Last Updated on Friday, 30 July, 2021 at 12:10 pm by Andre Camilleri
The Central Bank of Malta has published the third issue of its Quarterly Review for 2021, which analyses economic and financial developments in Malta and abroad during the first quarter of 2021. The information presented coincides with the rise of active COVID-19 cases and the re-introduction of containment measures in March. This included the shutdown of most shops and catering establishments, as well as school closures.
In the first quarter of 2021, economic activity continued to show signs of improvement despite being subjected to renewed pandemic-related measures. Real GDP fell by 1.8% in annual terms – a more muted decline than that experienced in the previous quarter, when GDP had contracted by an annual 7.8%. The economic contraction was underpinned by a sharp fall in net exports, as the contribution of domestic demand was positive. Sector data show that the contraction in activity was primarily driven by the services sector, reflecting the fact that tourism-related activities remained relatively depressed, as well as the shutdown of non-essential services in March 2021. Activity also decreased in the manufacturing and construction sectors, although the dampening effect on overall GDP was relatively minimal.
Potential output growth picked up in the first quarter of 2021, standing at 1.9% from ‑0.3% in the previous quarter – mainly due to an improvement in the contribution of total factor productivity, which had turned negative in 2020. The Bank’s estimate of the output gap remained firmly in negative territory, as demand remained short of the economy’s potential.
The Bank’s Business Conditions Index showed that business activity started to improve on a year-on-year basis in the first quarter of 2021, though economic activity levels remained below those prevailing before the pandemic. The European Commission’s Economic Sentiment Indicator continued to recover from the trough recorded in 2020 as a result of the pandemic but remained low from a historical perspective as COVID-19 continued to weigh on consumer and business confidence throughout the quarter.
During the first quarter of 2021, the labour market continued to recover, as employment increased in quarter-on-quarter terms, while unemployment decreased. However, according to the Labour Force Survey, employment levels remained below those that prevailed pre-pandemic. The unemployment rate stood at 3.9%, lower than the 4.4% registered in the previous quarter, but higher than the 3.6% recorded a year earlier. Nonetheless, the unemployment rate remained low from a historical perspective and well below that in the euro area, which stood at 8.5%.
Inflation remained low. Annual inflation as measured by the Harmonised Index of Consumer Prices eased to 0.1% in March, from 0.2% in December, driven by slower growth in the prices of services and processed food. Annual inflation based on the Retail Price Index – which only takes into account expenditure by Maltese residents – stood at 0.4%, up from 0.2% in December.

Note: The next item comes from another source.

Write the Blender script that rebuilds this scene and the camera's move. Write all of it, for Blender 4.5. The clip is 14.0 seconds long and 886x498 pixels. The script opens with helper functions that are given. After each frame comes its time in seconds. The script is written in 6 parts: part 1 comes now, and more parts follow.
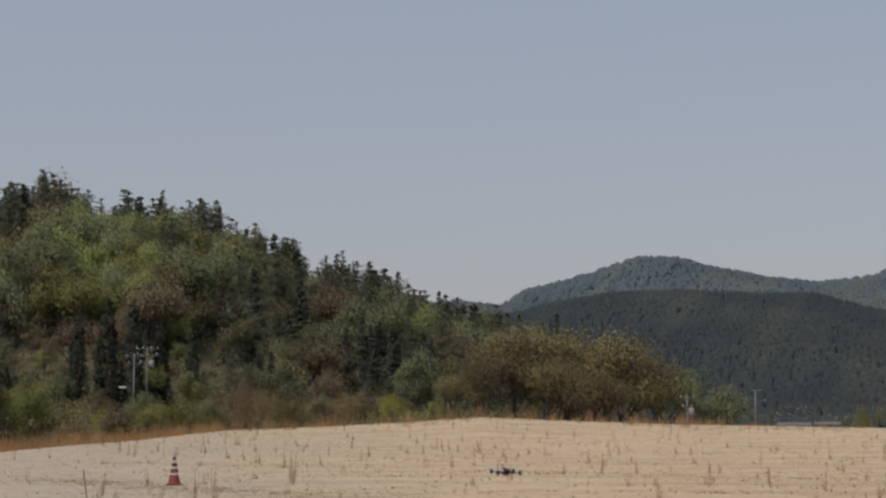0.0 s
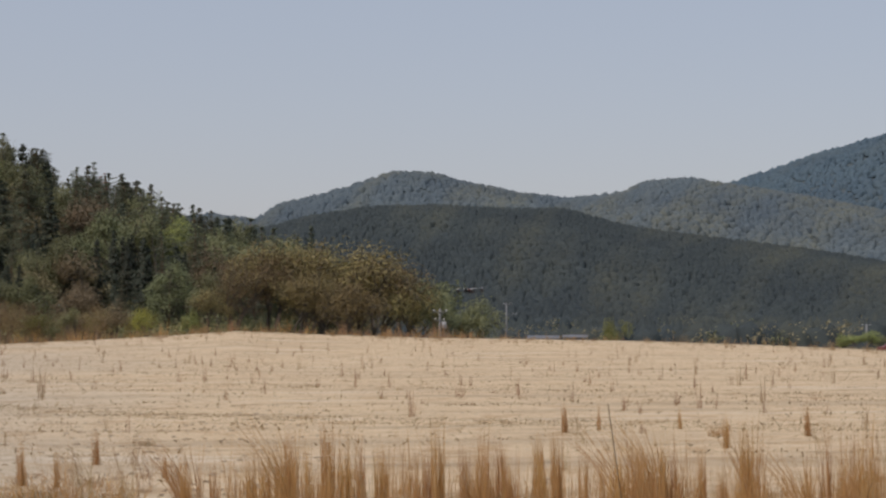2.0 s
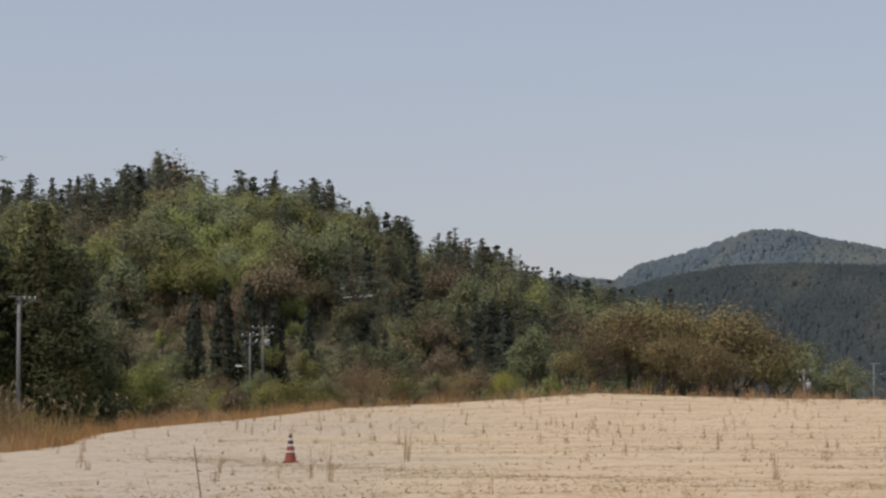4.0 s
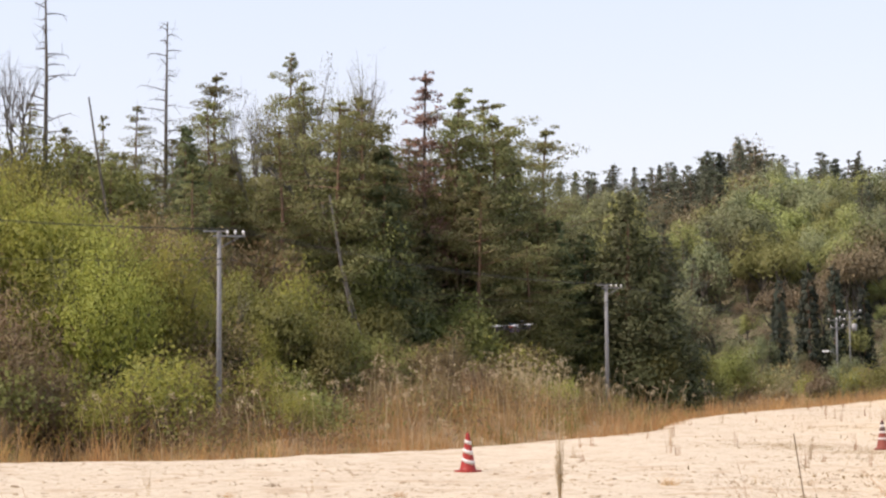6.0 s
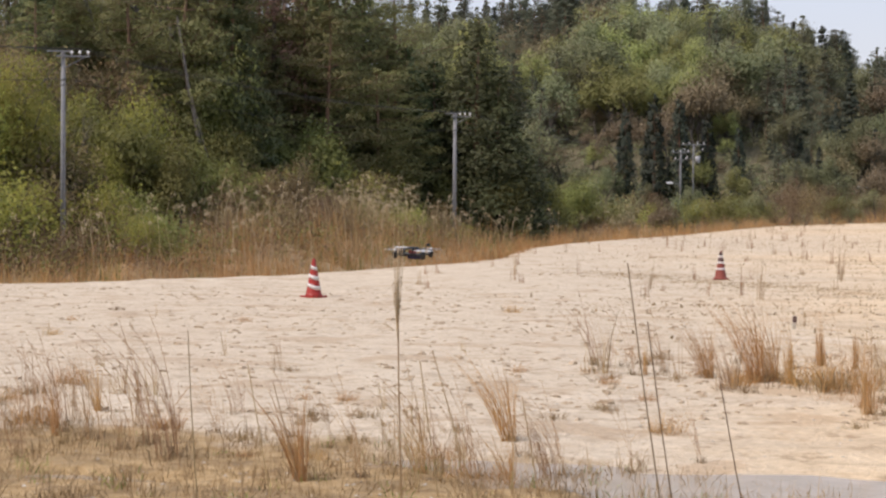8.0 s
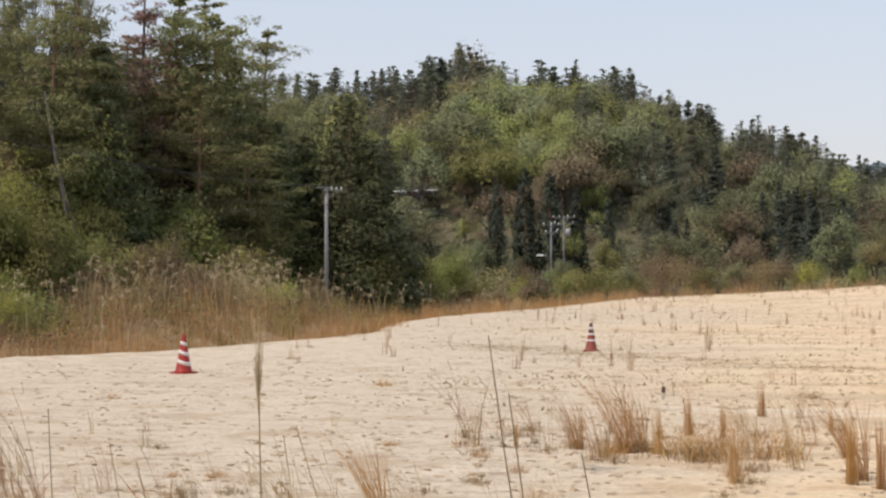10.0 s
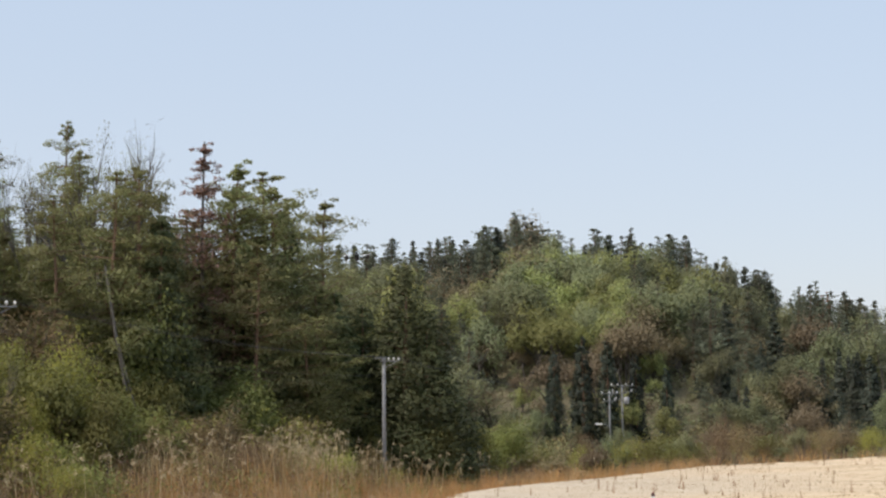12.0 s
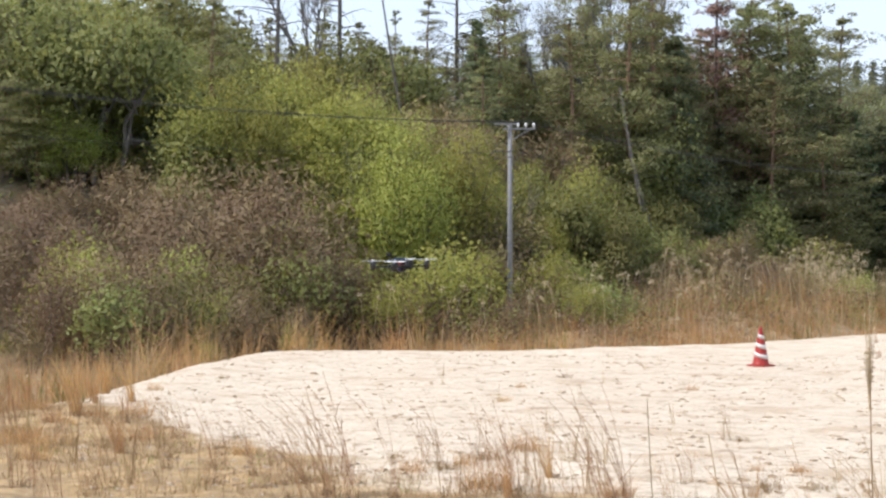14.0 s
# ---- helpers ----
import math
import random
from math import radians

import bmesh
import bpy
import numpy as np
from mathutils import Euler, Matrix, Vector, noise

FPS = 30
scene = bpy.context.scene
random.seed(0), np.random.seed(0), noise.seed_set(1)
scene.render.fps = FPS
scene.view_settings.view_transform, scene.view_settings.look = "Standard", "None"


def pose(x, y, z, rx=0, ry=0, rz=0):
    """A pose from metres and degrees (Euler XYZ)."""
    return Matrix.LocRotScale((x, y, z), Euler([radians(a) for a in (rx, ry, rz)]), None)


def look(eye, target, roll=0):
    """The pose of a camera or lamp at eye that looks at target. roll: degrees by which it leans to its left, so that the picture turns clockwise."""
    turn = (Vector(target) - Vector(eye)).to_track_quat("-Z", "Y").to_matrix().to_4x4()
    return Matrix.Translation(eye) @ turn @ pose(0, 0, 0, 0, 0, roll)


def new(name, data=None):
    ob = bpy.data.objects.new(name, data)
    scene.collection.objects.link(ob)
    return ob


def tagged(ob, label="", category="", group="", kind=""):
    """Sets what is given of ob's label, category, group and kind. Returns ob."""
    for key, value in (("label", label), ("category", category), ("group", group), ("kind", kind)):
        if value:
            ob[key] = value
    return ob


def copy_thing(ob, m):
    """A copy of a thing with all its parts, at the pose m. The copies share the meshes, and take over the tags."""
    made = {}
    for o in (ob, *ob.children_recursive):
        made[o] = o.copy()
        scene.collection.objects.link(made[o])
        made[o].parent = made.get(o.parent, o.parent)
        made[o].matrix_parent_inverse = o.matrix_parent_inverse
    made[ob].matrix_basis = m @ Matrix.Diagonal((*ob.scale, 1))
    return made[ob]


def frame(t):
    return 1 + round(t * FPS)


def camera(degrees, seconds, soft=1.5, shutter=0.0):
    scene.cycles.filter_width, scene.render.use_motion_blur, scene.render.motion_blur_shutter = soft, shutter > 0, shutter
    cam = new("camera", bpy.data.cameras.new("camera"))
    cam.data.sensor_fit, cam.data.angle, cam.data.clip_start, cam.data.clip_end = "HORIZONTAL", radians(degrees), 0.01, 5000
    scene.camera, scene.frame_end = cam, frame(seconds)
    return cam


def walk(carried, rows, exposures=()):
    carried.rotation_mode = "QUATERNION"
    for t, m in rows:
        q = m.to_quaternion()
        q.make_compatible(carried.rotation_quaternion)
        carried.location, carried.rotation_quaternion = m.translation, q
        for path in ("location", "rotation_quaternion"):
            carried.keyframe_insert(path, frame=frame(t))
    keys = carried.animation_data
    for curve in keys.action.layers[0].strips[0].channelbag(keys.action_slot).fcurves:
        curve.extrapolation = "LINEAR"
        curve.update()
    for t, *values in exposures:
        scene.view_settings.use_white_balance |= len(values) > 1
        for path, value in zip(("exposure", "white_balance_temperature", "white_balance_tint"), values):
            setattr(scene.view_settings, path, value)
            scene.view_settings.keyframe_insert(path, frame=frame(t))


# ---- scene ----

EYE = 1.73
cam = camera(27.7, 14.0, soft=2.4, shutter=0.1)
# seconds, yaw to the left, pitch up, roll
ROWS = [
    (0.0, 0.058, 5.252, -0.146), (0.5, -3.498, 2.069, -0.531), (1.0, -9.196, 3.341, -0.31), (1.5, -10.415, 3.384, -0.645),
    (2.0, -7.749, 2.527, -0.054), (4.3, 6.82, 4.636, 0.303), (4.5, 9.327, 4.557, 0.408), (5.0, 15.662, 5.104, 0.498),
    (5.5, 21.18, 4.746, 0.175), (6.0, 22.156, 4.171, 0.393), (6.5, 20.584, 2.071, 0.164), (7.0, 19.557, -0.939, -0.006),
    (7.2, 19.0, -1.654, -0.1), (9.3, 15.937, 0.722, -0.14), (9.5, 15.635, 1.069, -0.106), (10.0, 13.259, 1.017, 0.048),
    (10.5, 11.763, 2.296, -0.206), (11.0, 12.228, 3.878, 0.178), (11.5, 12.761, 5.916, 0.338), (12.0, 15.093, 6.432, 0.542),
    (12.5, 17.461, 5.58, 0.551), (13.0, 22.533, 4.165, 0.375), (13.5, 26.997, 2.033, 0.238), (14.0, 31.346, 0.774, -0.048),
]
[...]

During the first quarter of 2021, general government finances continued to be negatively impacted by COVID-19. The general government deficit was significantly wider than that recorded in the corresponding period a year earlier. When measured on a 4-quarter moving sum basis, the general government balance registered a deficit of 10.6% of GDP, against a deficit of 10.2% in the fourth quarter of 2020. The general government debt-to-GDP ratio increased to 59.0% from 54.8% as at end-December 2020. Although the stock of financial assets held by the Government increased during the period under review, this was offset by a larger increase in financial liabilities. Consequently, the net financial worth as a share of GDP worsened.
The Review also presents an overview of the monetary policy decisions taken by the Governing Council of the European Central Bank. The Governing Council reinforced its accommodative monetary policy stance during the first quarter of 2021. It confirmed that the Eurosystem will continue to conduct net asset purchases under the pandemic emergency purchase programme (PEPP) with a total envelope of €1,850.0 billion until at least the end of March 2022 and, in any case, until it judges that the coronavirus crisis phase is over. At the same time, it also said that on the basis of a joint assessment of financial conditions and the inflation outlook, PEPP purchases during the second quarter of the year were expected at a significantly stronger pace compared to the first months of the year.
Meanwhile, the Governing Council reaffirmed its previous commitments on interest rates and asset purchases under the Asset Purchase Programme.
The Review also carries an analysis of the role of renewable electricity supply in Malta. Furthermore, it summarises the results of a study that uses the Household Budgetary Survey to explore the full saving rate distribution of Maltese households and maps the probability of saving over a range of household characteristics. In addition, it estimates an inflation rate for low-income households and assesses the implications of the real value of social benefits granted to these households.
The latest issue of the Quarterly Review for 2021 is available on the Bank’s website.